President López Obrador admitted Tuesday that the Maya Train railroad project is behind schedule and blamed the former head of the National Tourism Promotion Fund (Fonatur) for the delays.
Speaking at his regular news conference, López Obrador asserted that Rogelio Jiménez Pons, who as Fonatur director had responsibility for the US $8 billion railway, had not sufficiently applied himself to the project.
The president removed Jiménez from the position earlier this month and replaced him with Javier May, the former welfare minister.
“We need to finish these [government infrastructure] projects and we need responsible people who are completely committed, who don’t stop for anything and who fully apply themselves,” López Obrador said.
“In order to carry out a project, a manager and permanent, constant supervision is needed,” he said.

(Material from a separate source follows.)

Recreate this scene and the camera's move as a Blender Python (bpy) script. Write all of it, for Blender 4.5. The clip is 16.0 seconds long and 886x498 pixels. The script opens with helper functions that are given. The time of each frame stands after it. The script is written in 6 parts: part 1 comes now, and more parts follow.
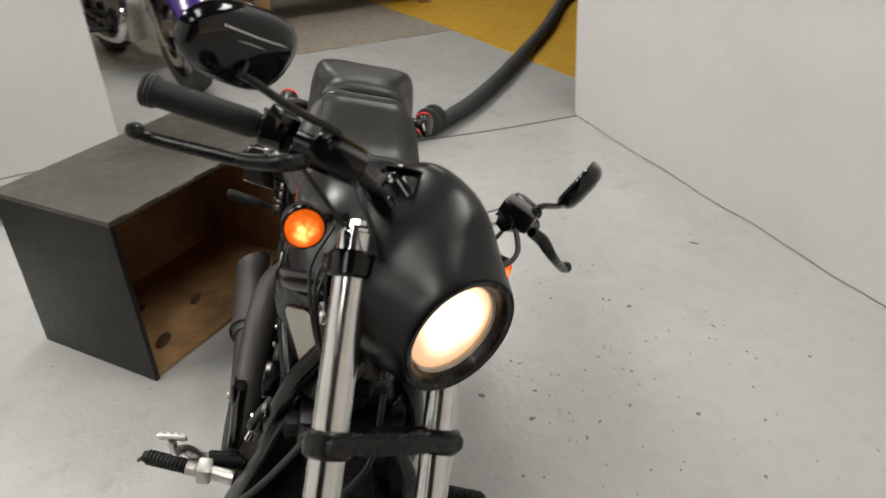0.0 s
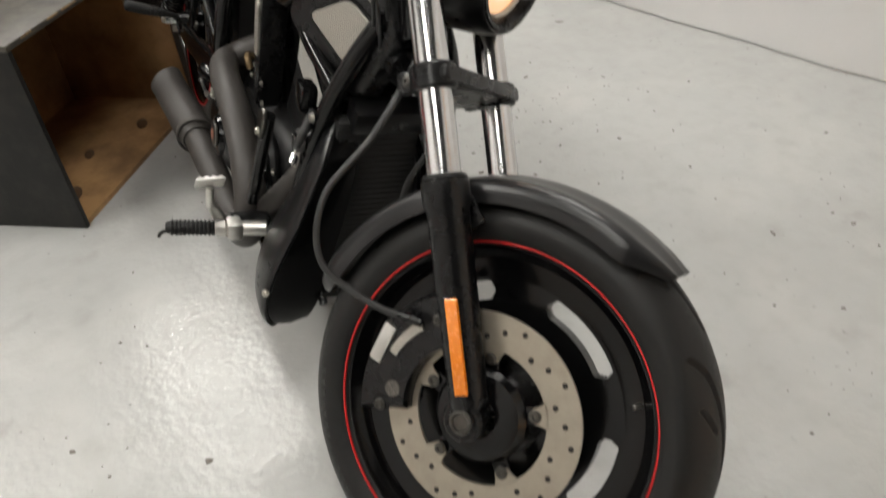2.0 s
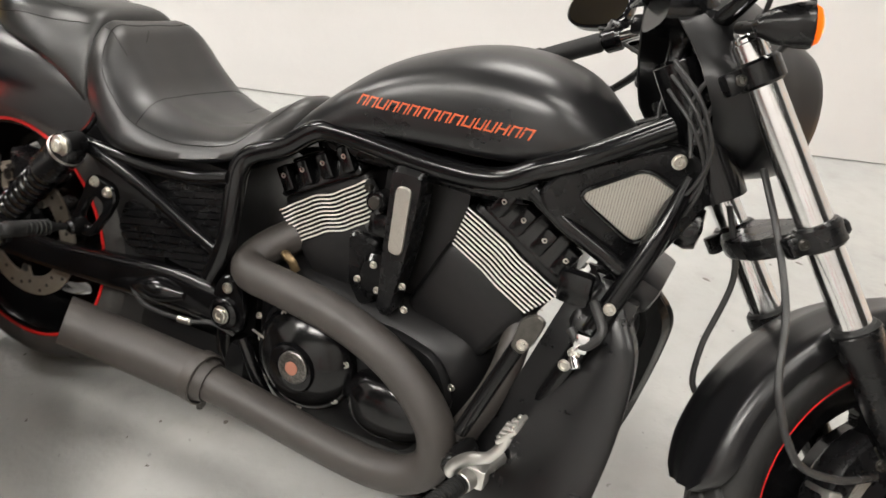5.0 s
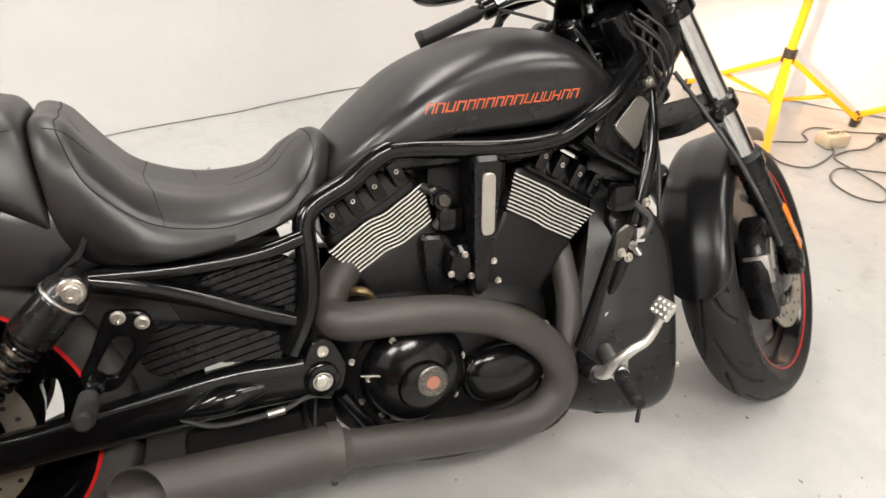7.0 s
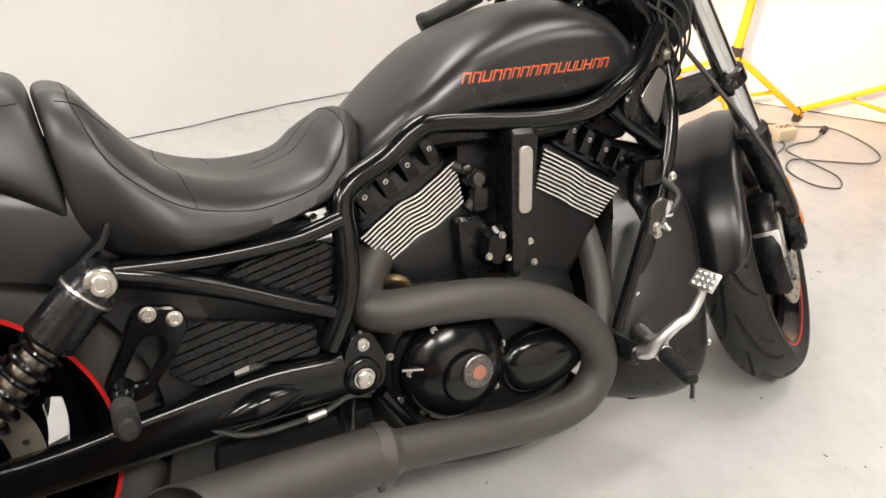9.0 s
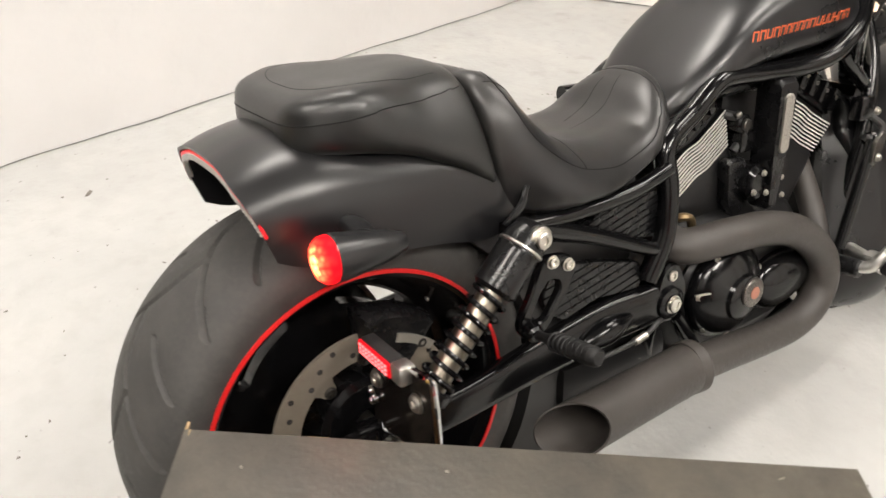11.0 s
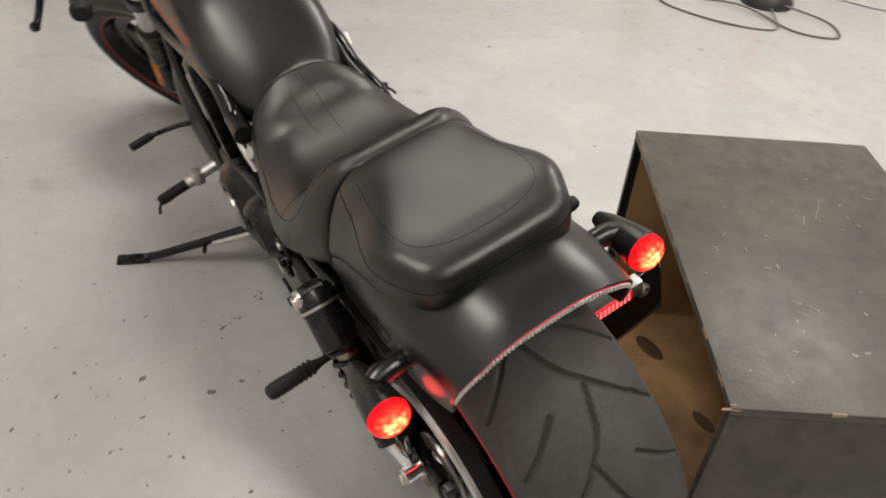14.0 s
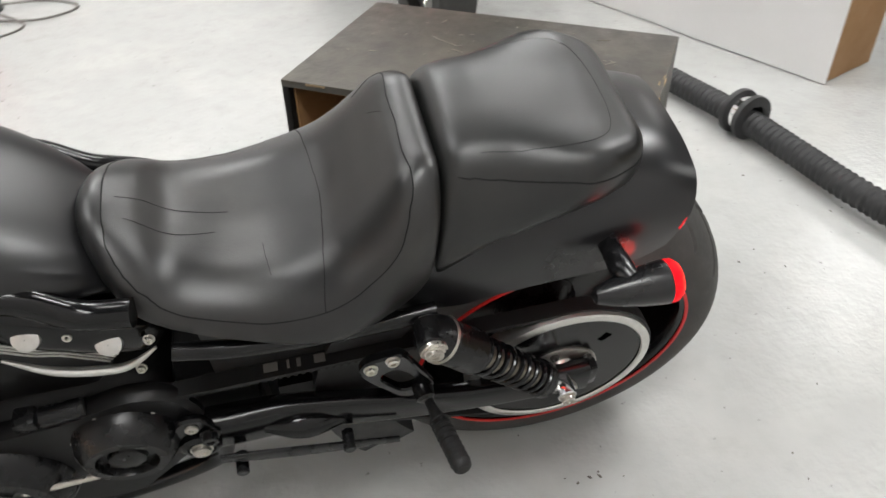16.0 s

“… We have a commitment to the transformation of the country. … We can be really fond of a person, but if that person, this person [Jiménez], doesn’t apply himself, isn’t enthusiastic, doesn’t have sufficient convictions, doesn’t internalize that we’re living in a historic time, a stellar moment in the public life of Mexico, an interesting time, and he’s thinking that it’s the same routine life of government, that everything is orthodox, … that the passage of time doesn’t matter, then he’s not understanding that a transformation is a profound change,” the president said.
He went on to praise army General Gustavo Vallejo and Energy Minister Rocío Nahle for their commitment to the new Mexico City airport, currently under construction north of the capital, and the Dos Bocas refinery, which is being built on the Tabasco coast.
Vallejo is at the Felipe Ángeles Airport “day and night” while Nahle “isn’t wasting time” at the refinery, López Obrador said. The airport will be finished on time in March, and the refinery will be completed as scheduled in July, he declared.
With May now overseeing the Maya Train railroad – which will run through Tabasco, Campeche, Yucatán, Quintana Roo and Chiapas – the project will be inaugurated in December 2023 even if obstacles emerge, AMLO pledged.
“… We’re grateful for what Rogelio did,” he said, despite his earlier rebuke. “He left the route open, cleared the path, but what we need now is more action.”